2211. Taking for public use; private property.-That a commission is hereby created to study and consider amending the Constitution of the United States to provide that private property may be taken by Congress for public use during war and methods of equalizing the burdens and to remove the profits of war, together with a study of policies to be pursued in event of war. The commission shall report definite recommendations to the President of the United States to be by him transmitted to the Congress not later than the first Monday in December 1931, together with copies of its proceedings and hearings and to report if, in their opinion, any constitutional amendment be necessary to accomplish the purposes desired : Provided, That said commission shall not consider and shall not report upon the conscription of labor. Sec. 1, pub. res. of June 27, 1930 (46 Stat. 825).

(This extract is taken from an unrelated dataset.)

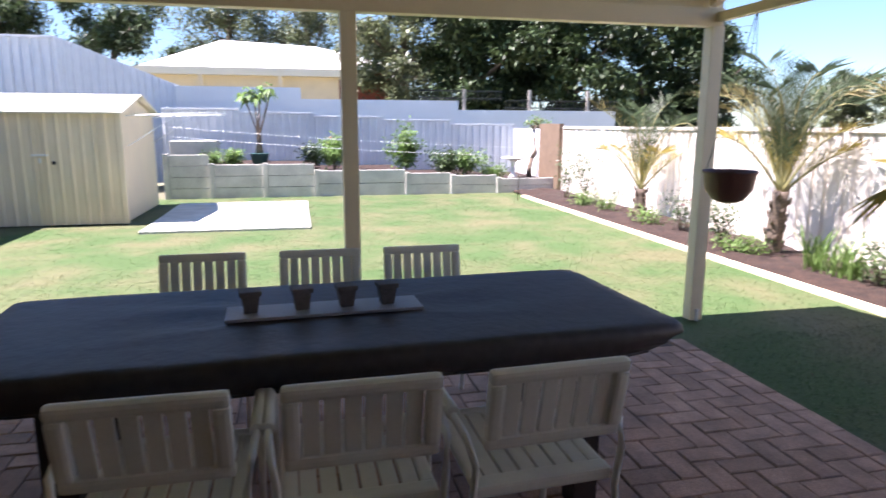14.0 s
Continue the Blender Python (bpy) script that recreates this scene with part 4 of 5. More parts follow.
bm = B()
rim = rounded_rect(0.475, 1.235, 0.07)
rings = []
for f in (0.12, 0.24, 0.36, 0.48, 0.6, 0.7, 0.8, 0.88, 0.95, 1.0):
    rings.append([bm.verts.new((x * f, y * f, cover_z(x * f, y * f) - 0.004 * (f == 1.0))) for x, y, c in rim])
for out, dz, inn, cz in ((0.016, 0.012, 0.0, 0.0), (0.022, 0.035, 0.0, 0.0), (0.012, 0.075, 0.05, 0.0), (-0.015, 0.115, 0.12, 0.012), (-0.05, 0.125, 0.15, 0.02)):
    row = []
    for k, (x, y, c) in enumerate(rim):
        w = 0.006 * math.sin(k * 0.9) * (dz > 0.05)
        near_end = max(0.0, (abs(y) - 1.0) / 0.235)
        m_ = out - inn * (0.75 * c + 0.35 * near_end) + w
        ax, ay = x / 0.475, y / 1.235
        sx_ = math.copysign(1, x) if abs(ax) > 0.8 else ax
        sy_ = math.copysign(1, y) if abs(ay) > 0.93 else 0
        row.append(bm.verts.new((x + m_ * sx_, y + m_ * sy_, 0.738 - dz + cz * c)))
    rings.append(row)
bm.faces.new(rings[0])
for r0_, r1_ in zip(rings, rings[1:]):
    for k in range(len(rim)):
        bm.faces.new((r0_[k], r0_[(k + 1) % len(rim)], r1_[(k + 1) % len(rim)], r1_[k])).smooth = True
hem_line = [v.co.copy() for v in rings[-2]]
part("cover", bm, M_CLOTH, tcv)
part("hem", tube(B(), [*hem_line, hem_line[0]], 0.006, 6, cap=False), M_CLOTH, tcv, "stitched elastic hem")
rn = thing("table_runner", pose(-10.08, 4.83, G + 0.746, 0, 0, 2.6), "narrow pale grey tray under the small pots", "tray")
part("tray", boxes((-0.09, -0.37, 0, 0.09, 0.37, 0.012), bevel=0.003), mat("grey_tray", (0.28, 0.28, 0.30), 0.5, var=0.1), rn)
M_POTD = mat("dark_clay_pot", (0.09, 0.075, 0.07), 0.7, var=0.25, scale=20, bump=0.3)
for y in (4.55, 4.74, 4.91, 5.07):
    pt = thing("small_pot", pose(-10.08 - 0.045 * (y - 4.83), y, G + 0.759, 0, 0, 8), "small dark square tapered pot", "pot", "small pots on the table")
    bm = B()
    a = [bm.verts.new((sx * 0.024, sy * 0.024, 0)) for sx, sy in ((-1, -1), (1, -1), (1, 1), (-1, 1))]
    b = [bm.verts.new((sx * 0.034, sy * 0.034, 0.078)) for sx, sy in ((-1, -1), (1, -1), (1, 1), (-1, 1))]
    bm.faces.new(a[::-1])
    for k in range(4):
        bm.faces.new((a[k], a[(k + 1) % 4], b[(k + 1) % 4], b[k]))
    part("body", bm, M_POTD, pt)
    part("rim", boxes((-0.040, -0.040, 0.066, 0.040, 0.040, 0.085), bevel=0.004), M_POTD, pt)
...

That said commission shall be composed of four Members of the House of Representatives, to be appointed by the Speaker of the House of Representatives, and four Members of the Senate, to be appointed by the President of the Senate, the Secretary of War, Secretary of the Navy, Secretary of Agriculture, Secretary of Commerce, Secretary of Labor, and the Attorney General. Sec. 2, pub. res. of June 27, 1930 (46 Stat. 826).

The said members to be appointed by the Speaker of the House of Representatives and the President of the Senate shall meet as soon as possible after the enactment of this resolution in the city of Washington, District of Columbia. The Secretary of War shall supply from the War Department all necessary office and clerical assistance. Sec. 3, pub. res. of June 27, 1930 (46 Stat. 826).

When said commission shall meet it shall organize by electing one of its number as chairman and another as vice chairman and shall appoint a secretary. Sec. 4, pub. res. of June 27, 1930 (46 Stat. 826).

That no compensation shall be paid any member of said commission, and no expenses shall be incurred by them except the actual expenses of sustenance and travel for the members of the commission and printing and clerical assistance that cannot be reasonably provided by the War Department. Sec. 5, pub, res. of June 27, 1930 (46 Stat. 826).

For report called for by above section see House Document No. 163, 72nd Congress.